How Ainara got Stolen

During a recent visit of an Osh staff member to Bishkek, I heard more about how Ainara got stolen. Her coworker, Katya, told me that she hadn’t been dating this guy, but that he had been a friend.

Together with a group of friends, they were supposed to go somewhere. This guy said that he wanted to change clothes first and they stopped by his house. All the friends somehow left. He asked Ainara to come up to his apartment with him. She told Katya that at that moment she had the thought that he could try to steal her, but then told herself that it couldn’t happen. She went with him.

And when she got to his house or apartment, his relatives were there waiting. They cornered Ainara in a room and put the scarf on her, which according to tradition makes a woman married.

“How did Ainara react?” I asked Katya.

“She was screaming and crying, but they got the scarf on her,” she said.
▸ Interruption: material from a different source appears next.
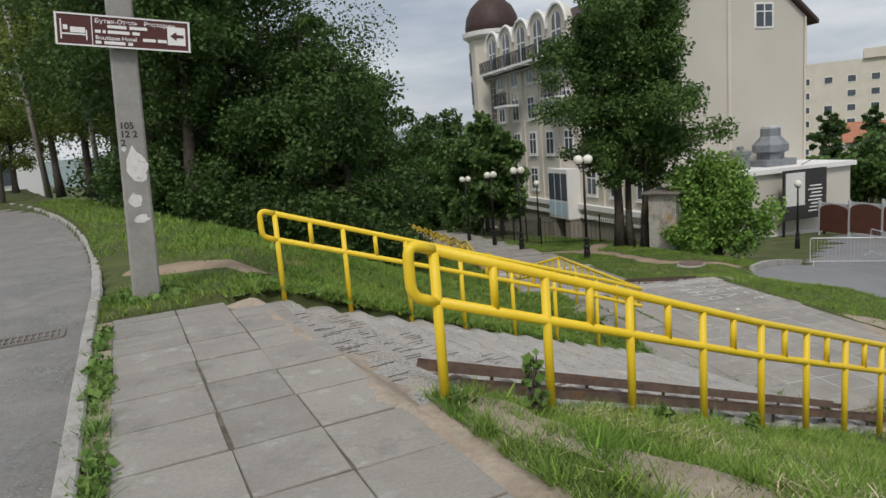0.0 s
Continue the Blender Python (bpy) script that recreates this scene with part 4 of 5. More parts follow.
def window_at(x, z, w, h, arched=False, cols=2, parent=None):
    """A recessed window: frame, mullions, pane, sill; outward is -y."""
    win = in_frame(part("window", span(BM(), x - w / 2 - 0.12, x + w / 2 + 0.12, -0.05, 0.0, z - 0.12, z + h + 0.12), M["trim"]), parent or hotel)
    bm = span(BM(), x - w / 2, x + w / 2, -0.062, -0.05, z, z + h)
    in_frame(part("pane", bm, M["glass"]), win)
    bm = BM()
    for k in range(cols + 1):
        cx = x - w / 2 + w * k / cols
        span(bm, cx - 0.04, cx + 0.04, -0.085, -0.06, z, z + h)
    for zz in (z, z + h * 0.68, z + h):
        span(bm, x - w / 2, x + w / 2, -0.083, -0.061, zz - 0.04, zz + 0.04)
    in_frame(part("frame", bm, M["trim"]), win)
    in_frame(part("sill", span(BM(), x - w / 2 - 0.18, x + w / 2 + 0.18, -0.16, -0.05, z - 0.2, z - 0.12), M["trim"]), win)
    return win


bm = BM()
prism(bm, [(0, 0), (HLEN, 0), (HLEN, 10.5), (0, 10.5)], H_LOW, H_TOP)
hpart("wall", bm, M["cream"])
# gable side, facing the lot
bm = BM()
span(bm, HLEN, HLEN + 0.06, 0.0, 10.5, -1.0, H_TOP)
hpart("gable_wall", bm, M["gable"], "plain grey-beige gable")
bm = BM()
gx = HLEN + 0.06
v1 = [bm.verts.new((gx - o, y, z)) for o in (0, 0.5) for y, z in ((0, H_TOP), (10.5, H_TOP), (5.2, H_TOP + 4.2))]
bm.faces.new(v1[:3])
bm.faces.new(v1[5:2:-1])
for a, b in ((0, 1), (1, 2), (2, 0)):
    bm.faces.new((v1[a], v1[a + 3], v1[b + 3], v1[b]))
hpart("gable_peak", bm, M["gable"])
bm = BM()
for y0, y1 in ((-0.6, 5.25), (11.1, 5.2)):
    z0, z1 = H_TOP - 0.45, H_TOP + 4.35
    p = [bm.verts.new(c) for c in ((0, y0, z0), (HLEN + 0.4, y0, z0), (HLEN + 0.4, y1, z1), (0, y1, z1), (0, y0, z0 + 0.25), (HLEN + 0.4, y0, z0 + 0.25), (HLEN + 0.4, y1, z1 + 0.25), (0, y1, z1 + 0.25))]
    for q in ((0, 1, 2, 3), (4, 7, 6, 5), (0, 4, 5, 1), (1, 5, 6, 2), (2, 6, 7, 3), (3, 7, 4, 0)):
        bm.faces.new([p[k] for k in q])
hpart("roof", bm, M["roof"])
hpart("drainpipe", tube(BM(), [(HLEN + 0.14, 4.6, -0.2), (HLEN + 0.14, 4.6, H_TOP + 3)], 0.11, 8), M["cream"])
hpart("drainpipe", tube(BM(), [(HLEN + 0.14, 10.3, -3.5), (HLEN + 0.14, 10.3, H_TOP)], 0.07, 8), M["cream"])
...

“And how did her parents react?”

“At first her mother was against it, but then they talked her into it,” she said.

Among the women I know who’ve been stolen, I have known Ainara the longest and the best. It bothered me so much to hear about it that I even woke up dreaming about it one night. I wished there was something I could have done to protect her. And I wonder how parents possibly deal with the fear, the responsibility and the guilt. How can they possibly protect their young adult daughters, at all times, in all places?


A few days ago I was talking to a female government employee in Bishkek. She commented on the late ages of marriage in the U.S.

“Here people get married in their late teens and early 20s,” she said. “One of my distant relatives was recently stolen and she was only 16. She’s still a high school student and she’s married already.”

“In Bishkek?” I asked surprised. I didn’t think that stealings happened very often in Bishkek.

“Yes.”

“Did she stay with him?”

“Yes, she stayed with him of her own accord. We talked her into it.” Again, my stomach rolled. The next 60 years of this woman’s life determined by the violent action of one man and the community’s support of him.